** Stated task **
Hunt for the word "More" across the entries below, copying each line that holds it.

# start of Supplied data

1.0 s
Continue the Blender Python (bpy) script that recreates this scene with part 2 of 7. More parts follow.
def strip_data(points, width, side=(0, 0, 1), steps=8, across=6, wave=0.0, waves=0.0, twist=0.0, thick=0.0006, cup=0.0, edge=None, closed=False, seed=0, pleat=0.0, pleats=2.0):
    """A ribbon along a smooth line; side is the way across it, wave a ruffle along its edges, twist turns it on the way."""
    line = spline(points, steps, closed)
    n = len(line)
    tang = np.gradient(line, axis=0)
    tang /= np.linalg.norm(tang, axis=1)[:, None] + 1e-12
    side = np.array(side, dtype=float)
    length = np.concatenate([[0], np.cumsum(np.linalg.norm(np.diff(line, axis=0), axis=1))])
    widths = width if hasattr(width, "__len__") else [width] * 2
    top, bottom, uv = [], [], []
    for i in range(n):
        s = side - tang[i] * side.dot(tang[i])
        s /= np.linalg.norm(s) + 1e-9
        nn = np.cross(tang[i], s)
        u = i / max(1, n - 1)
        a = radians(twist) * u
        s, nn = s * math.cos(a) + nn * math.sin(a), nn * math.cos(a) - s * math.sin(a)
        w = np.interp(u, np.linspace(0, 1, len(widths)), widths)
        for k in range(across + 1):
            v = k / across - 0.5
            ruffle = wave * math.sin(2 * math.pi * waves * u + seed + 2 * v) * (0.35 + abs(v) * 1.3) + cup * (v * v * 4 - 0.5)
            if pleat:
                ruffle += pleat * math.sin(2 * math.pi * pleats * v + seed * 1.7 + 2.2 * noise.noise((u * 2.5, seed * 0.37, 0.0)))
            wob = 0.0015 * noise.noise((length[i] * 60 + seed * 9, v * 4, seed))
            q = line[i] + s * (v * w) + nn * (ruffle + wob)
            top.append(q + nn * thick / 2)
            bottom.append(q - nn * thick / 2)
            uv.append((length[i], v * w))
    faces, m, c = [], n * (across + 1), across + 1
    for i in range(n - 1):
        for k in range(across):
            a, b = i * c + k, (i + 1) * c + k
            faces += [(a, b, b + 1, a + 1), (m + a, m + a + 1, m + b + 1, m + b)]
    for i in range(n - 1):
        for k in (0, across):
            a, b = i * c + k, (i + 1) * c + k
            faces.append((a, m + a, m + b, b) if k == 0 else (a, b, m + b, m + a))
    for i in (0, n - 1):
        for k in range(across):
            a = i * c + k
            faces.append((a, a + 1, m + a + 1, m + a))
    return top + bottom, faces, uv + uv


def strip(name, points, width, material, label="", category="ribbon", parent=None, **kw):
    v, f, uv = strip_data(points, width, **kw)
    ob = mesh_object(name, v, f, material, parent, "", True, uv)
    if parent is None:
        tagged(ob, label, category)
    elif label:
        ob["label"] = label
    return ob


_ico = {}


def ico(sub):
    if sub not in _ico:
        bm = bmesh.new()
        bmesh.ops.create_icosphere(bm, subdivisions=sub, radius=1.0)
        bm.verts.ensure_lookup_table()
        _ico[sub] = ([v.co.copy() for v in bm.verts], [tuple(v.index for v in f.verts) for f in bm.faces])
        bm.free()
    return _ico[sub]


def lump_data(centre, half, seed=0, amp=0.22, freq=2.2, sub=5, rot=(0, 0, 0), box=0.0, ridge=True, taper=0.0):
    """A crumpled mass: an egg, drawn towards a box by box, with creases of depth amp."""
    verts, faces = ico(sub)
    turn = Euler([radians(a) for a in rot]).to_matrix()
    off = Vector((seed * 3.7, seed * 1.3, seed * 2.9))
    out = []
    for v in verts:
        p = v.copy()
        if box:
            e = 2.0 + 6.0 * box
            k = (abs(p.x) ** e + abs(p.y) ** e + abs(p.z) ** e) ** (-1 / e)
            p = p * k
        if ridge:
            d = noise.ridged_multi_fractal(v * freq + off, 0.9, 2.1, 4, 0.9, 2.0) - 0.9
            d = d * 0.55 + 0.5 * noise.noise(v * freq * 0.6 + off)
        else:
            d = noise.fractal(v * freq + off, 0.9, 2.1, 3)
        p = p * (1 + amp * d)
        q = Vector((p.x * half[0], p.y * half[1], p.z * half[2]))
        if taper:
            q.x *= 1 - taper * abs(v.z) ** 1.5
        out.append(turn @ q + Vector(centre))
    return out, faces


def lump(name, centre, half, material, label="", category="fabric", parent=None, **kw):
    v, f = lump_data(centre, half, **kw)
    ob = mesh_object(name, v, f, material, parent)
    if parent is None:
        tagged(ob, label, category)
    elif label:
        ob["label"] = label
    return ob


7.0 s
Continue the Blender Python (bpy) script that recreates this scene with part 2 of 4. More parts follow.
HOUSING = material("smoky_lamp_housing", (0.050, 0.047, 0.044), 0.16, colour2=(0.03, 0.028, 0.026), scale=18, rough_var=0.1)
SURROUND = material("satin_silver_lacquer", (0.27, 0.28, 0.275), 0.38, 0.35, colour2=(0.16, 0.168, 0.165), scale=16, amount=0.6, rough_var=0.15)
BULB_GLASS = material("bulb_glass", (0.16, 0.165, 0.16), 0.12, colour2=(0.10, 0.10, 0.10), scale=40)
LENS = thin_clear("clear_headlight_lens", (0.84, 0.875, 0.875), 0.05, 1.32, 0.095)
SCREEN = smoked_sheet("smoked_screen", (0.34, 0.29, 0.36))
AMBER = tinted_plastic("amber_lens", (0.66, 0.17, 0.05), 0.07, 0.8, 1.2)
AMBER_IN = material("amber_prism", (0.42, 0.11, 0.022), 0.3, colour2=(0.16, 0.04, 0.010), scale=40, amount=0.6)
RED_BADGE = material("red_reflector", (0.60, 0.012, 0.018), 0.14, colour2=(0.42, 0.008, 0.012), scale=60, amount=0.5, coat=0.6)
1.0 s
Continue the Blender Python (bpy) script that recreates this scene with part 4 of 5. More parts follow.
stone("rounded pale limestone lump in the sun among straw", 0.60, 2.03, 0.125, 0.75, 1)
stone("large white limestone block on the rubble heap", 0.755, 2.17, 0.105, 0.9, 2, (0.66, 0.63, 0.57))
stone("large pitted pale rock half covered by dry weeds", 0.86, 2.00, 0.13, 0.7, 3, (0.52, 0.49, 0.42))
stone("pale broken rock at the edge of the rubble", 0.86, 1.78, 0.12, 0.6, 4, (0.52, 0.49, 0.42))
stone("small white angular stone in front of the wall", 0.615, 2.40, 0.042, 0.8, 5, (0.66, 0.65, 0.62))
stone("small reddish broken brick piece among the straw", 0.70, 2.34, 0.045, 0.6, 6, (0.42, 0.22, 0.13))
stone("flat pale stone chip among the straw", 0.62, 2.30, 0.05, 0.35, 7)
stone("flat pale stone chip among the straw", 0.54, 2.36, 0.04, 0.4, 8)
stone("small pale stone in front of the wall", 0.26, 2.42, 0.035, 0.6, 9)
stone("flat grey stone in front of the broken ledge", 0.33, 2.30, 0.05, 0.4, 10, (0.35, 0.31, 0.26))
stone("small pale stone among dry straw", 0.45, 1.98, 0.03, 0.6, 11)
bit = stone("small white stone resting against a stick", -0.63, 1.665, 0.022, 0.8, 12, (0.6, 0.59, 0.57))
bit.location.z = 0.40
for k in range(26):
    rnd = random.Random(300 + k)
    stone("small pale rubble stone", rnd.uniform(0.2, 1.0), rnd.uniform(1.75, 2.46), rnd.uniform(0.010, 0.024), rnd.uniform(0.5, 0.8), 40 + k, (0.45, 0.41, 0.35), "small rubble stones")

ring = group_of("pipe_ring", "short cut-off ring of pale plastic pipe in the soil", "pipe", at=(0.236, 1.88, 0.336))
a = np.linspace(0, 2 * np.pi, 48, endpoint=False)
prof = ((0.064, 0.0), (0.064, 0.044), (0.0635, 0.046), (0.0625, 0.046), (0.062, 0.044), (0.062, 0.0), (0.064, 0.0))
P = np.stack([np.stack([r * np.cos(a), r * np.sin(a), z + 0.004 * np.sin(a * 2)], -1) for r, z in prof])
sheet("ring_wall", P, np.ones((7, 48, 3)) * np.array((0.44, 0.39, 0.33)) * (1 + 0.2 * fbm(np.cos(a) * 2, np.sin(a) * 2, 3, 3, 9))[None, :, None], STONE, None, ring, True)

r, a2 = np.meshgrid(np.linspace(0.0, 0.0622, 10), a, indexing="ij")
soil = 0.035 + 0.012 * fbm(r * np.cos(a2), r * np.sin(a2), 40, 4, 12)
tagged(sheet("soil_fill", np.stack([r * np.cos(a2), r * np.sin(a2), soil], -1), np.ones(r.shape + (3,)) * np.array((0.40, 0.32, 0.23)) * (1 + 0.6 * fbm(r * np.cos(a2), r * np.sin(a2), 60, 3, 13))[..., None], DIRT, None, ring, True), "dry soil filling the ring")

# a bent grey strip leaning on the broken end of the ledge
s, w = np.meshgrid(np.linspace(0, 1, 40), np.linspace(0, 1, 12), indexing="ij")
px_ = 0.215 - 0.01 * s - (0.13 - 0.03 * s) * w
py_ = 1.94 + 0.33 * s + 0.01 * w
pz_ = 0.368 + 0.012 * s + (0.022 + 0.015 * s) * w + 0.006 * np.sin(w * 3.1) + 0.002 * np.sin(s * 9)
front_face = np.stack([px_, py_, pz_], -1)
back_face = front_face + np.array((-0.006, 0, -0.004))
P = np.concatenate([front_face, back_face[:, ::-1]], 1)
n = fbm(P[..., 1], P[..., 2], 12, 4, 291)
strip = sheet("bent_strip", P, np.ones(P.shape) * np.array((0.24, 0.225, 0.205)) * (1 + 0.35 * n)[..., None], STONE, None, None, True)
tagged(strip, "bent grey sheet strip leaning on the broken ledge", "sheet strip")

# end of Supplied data
# start of Supplied data

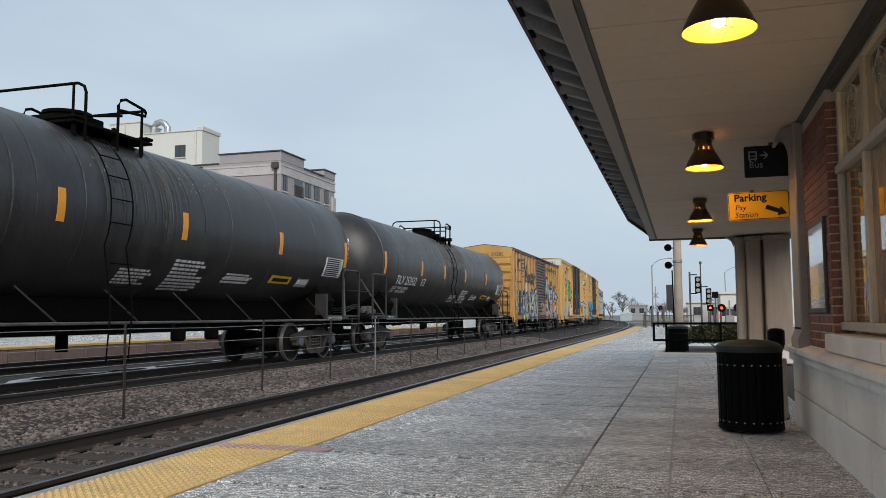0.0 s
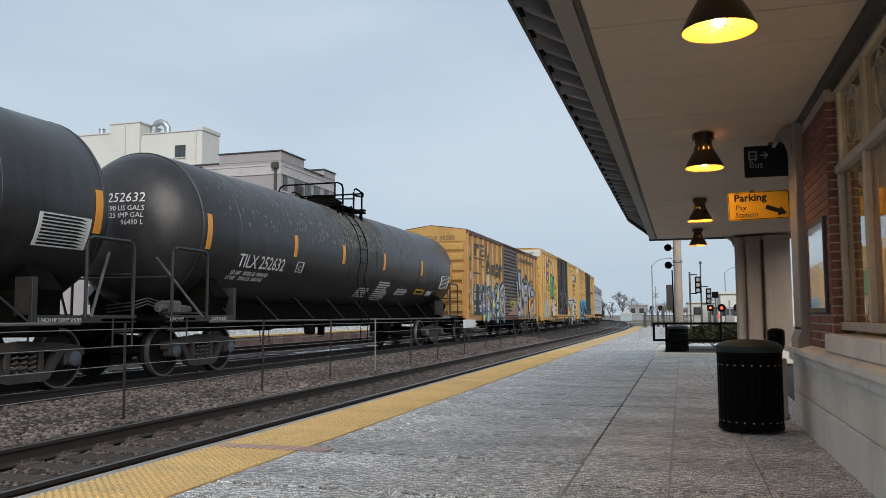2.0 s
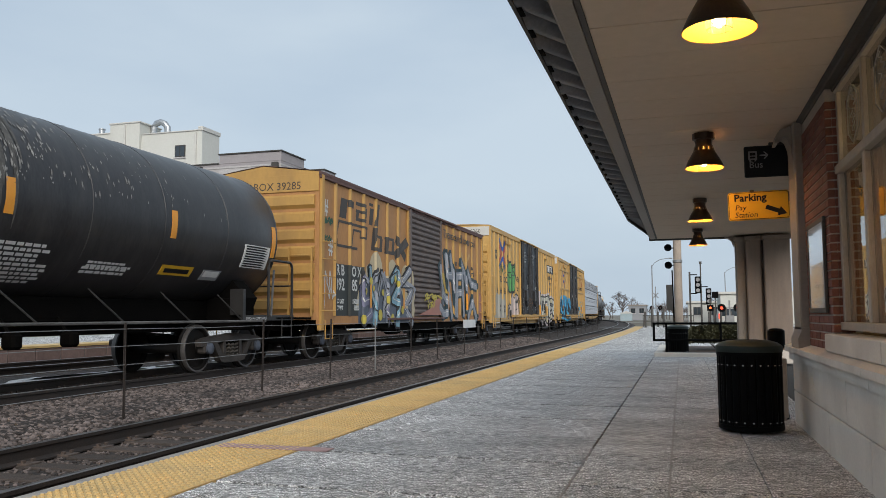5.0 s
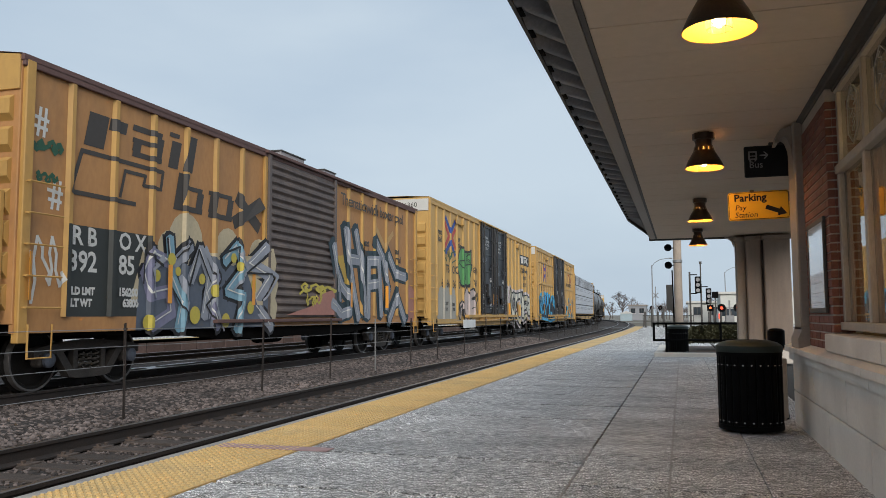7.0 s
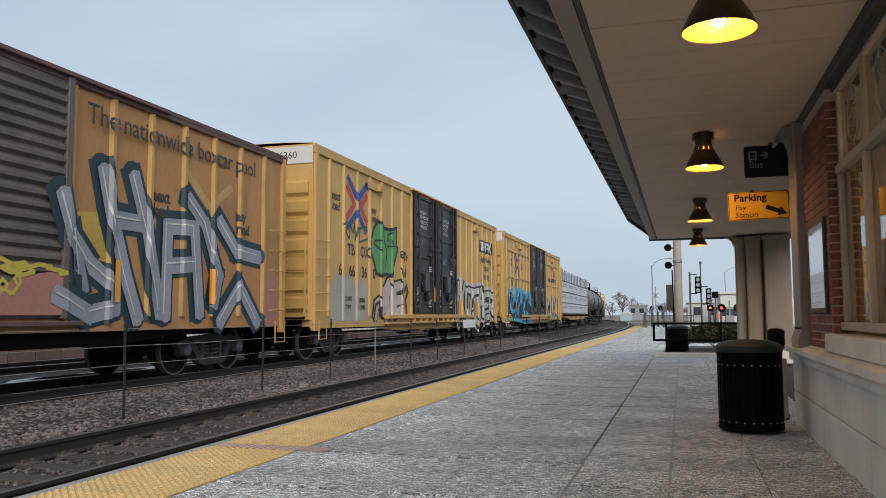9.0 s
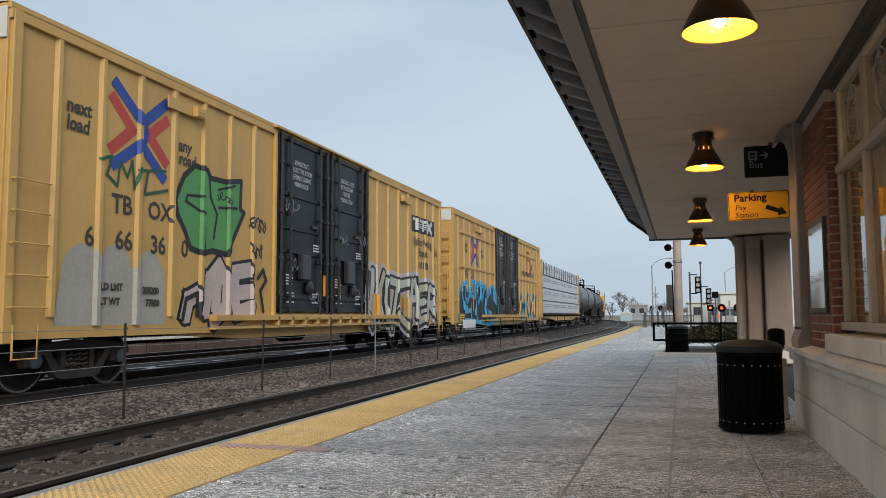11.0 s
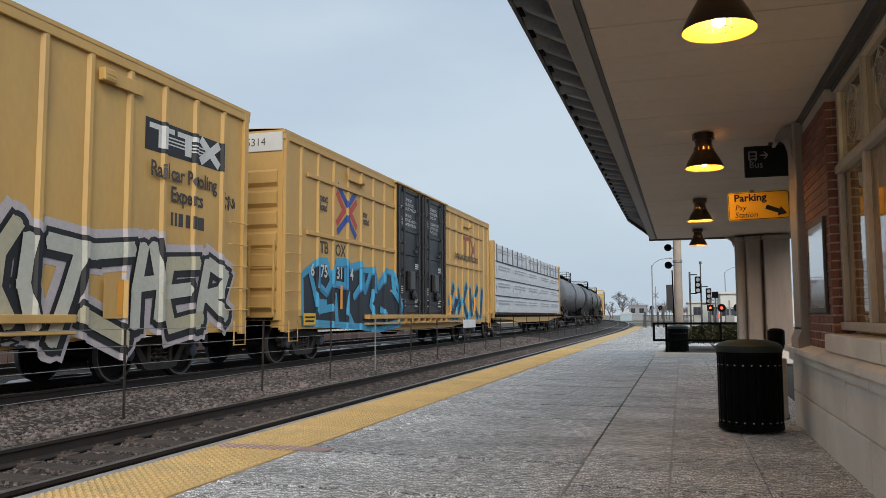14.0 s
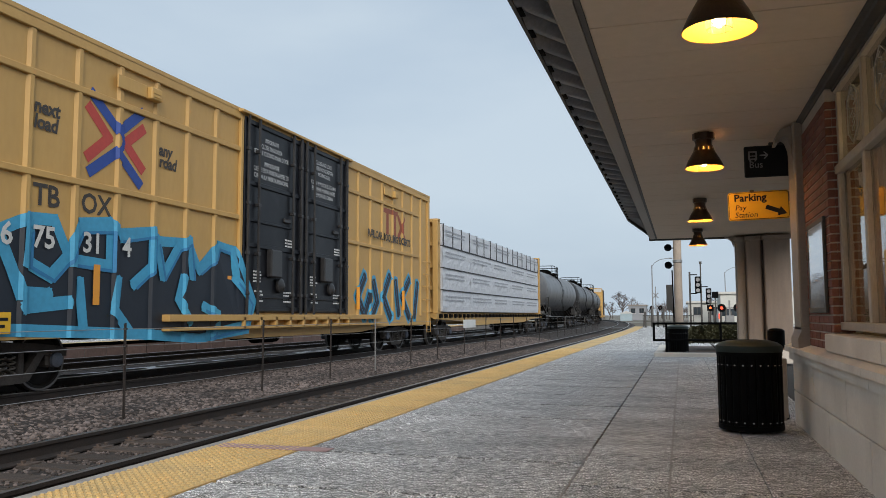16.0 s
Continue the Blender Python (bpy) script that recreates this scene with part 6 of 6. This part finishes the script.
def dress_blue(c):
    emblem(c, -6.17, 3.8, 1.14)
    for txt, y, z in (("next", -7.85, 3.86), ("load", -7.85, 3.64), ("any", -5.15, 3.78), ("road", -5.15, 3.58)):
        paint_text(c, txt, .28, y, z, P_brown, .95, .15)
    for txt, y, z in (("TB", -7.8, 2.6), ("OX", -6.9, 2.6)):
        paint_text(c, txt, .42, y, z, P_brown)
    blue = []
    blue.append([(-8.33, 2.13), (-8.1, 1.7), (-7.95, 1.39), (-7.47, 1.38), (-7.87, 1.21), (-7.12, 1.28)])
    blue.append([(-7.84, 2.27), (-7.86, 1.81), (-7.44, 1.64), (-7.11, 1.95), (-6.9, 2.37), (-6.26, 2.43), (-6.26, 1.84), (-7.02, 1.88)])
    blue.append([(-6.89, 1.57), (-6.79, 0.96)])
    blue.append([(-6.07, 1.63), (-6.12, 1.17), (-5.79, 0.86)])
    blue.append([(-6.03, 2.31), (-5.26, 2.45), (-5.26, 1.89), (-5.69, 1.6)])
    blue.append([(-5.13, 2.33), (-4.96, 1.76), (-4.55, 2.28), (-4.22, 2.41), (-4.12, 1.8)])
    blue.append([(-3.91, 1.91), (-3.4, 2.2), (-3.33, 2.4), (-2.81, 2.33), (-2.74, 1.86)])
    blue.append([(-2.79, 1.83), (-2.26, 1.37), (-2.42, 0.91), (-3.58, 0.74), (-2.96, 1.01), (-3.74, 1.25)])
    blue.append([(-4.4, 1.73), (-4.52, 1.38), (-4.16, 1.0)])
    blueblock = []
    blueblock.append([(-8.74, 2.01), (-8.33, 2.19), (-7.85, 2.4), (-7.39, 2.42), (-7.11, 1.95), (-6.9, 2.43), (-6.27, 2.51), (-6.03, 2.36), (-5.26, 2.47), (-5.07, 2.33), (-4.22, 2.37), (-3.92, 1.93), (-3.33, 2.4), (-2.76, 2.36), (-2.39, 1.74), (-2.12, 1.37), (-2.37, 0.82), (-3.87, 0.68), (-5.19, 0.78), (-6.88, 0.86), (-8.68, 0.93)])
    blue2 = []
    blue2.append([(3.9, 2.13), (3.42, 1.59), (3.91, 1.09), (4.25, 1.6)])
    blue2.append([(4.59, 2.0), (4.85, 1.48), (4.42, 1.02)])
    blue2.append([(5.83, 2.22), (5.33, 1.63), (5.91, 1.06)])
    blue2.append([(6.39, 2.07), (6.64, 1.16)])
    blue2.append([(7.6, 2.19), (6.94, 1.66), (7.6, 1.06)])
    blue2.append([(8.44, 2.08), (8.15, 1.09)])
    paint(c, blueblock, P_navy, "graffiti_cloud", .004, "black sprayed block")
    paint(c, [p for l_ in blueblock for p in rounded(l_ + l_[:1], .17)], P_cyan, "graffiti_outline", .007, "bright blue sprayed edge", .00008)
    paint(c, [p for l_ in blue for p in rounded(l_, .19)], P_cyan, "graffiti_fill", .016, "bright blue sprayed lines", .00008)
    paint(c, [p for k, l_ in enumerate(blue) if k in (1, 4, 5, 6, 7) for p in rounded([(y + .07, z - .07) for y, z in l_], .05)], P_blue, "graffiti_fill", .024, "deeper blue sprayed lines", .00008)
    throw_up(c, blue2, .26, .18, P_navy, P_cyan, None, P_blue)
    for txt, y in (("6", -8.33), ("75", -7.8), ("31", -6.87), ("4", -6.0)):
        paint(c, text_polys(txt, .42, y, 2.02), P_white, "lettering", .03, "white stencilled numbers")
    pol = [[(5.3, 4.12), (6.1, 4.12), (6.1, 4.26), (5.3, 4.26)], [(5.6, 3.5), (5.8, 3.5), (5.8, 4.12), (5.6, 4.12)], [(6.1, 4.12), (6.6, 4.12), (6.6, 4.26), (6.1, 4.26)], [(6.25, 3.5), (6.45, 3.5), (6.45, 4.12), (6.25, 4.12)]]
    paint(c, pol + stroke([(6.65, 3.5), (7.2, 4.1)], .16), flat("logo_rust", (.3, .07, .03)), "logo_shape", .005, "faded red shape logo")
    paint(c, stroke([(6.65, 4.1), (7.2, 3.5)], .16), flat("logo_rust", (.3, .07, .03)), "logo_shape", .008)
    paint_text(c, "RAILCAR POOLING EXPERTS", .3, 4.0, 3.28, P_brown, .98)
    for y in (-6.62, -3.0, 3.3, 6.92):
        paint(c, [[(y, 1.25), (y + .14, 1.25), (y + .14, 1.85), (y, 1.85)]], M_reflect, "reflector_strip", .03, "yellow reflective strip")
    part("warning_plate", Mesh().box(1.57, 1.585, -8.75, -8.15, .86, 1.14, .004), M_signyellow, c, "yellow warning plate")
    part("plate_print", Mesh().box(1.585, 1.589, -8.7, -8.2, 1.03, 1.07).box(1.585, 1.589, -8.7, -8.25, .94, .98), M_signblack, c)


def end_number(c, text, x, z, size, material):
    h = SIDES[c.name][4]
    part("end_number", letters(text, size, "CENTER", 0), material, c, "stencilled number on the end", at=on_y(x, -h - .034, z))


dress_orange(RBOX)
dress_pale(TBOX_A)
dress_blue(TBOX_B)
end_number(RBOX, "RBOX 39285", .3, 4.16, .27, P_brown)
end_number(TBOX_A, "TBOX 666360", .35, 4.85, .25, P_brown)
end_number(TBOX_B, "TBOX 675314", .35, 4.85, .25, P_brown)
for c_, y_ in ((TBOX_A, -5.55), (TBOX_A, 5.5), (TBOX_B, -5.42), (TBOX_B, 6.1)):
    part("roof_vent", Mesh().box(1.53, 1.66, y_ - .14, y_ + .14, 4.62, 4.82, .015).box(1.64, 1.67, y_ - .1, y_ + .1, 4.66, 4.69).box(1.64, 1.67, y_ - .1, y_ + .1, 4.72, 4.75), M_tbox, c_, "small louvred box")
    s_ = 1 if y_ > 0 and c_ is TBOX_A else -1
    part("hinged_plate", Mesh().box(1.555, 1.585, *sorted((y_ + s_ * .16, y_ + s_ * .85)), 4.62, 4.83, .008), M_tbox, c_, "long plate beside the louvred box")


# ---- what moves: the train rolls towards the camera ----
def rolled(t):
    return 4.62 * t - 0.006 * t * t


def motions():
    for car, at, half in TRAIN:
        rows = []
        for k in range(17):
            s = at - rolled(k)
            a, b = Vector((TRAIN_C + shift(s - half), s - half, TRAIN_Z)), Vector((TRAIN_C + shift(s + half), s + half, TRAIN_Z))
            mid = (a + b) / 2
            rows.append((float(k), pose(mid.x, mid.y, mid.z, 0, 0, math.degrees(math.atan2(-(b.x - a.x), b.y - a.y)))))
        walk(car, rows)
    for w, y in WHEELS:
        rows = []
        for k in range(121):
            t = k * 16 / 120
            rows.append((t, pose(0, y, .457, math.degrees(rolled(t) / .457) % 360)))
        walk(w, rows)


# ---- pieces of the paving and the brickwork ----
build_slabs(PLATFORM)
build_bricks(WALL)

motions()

# end of Supplied data

** Solution for this task **
Continue the Blender Python (bpy) script that recreates this scene with part 2 of 7. More parts follow.
Continue the Blender Python (bpy) script that recreates this scene with part 2 of 4. More parts follow.
Continue the Blender Python (bpy) script that recreates this scene with part 4 of 5. More parts follow.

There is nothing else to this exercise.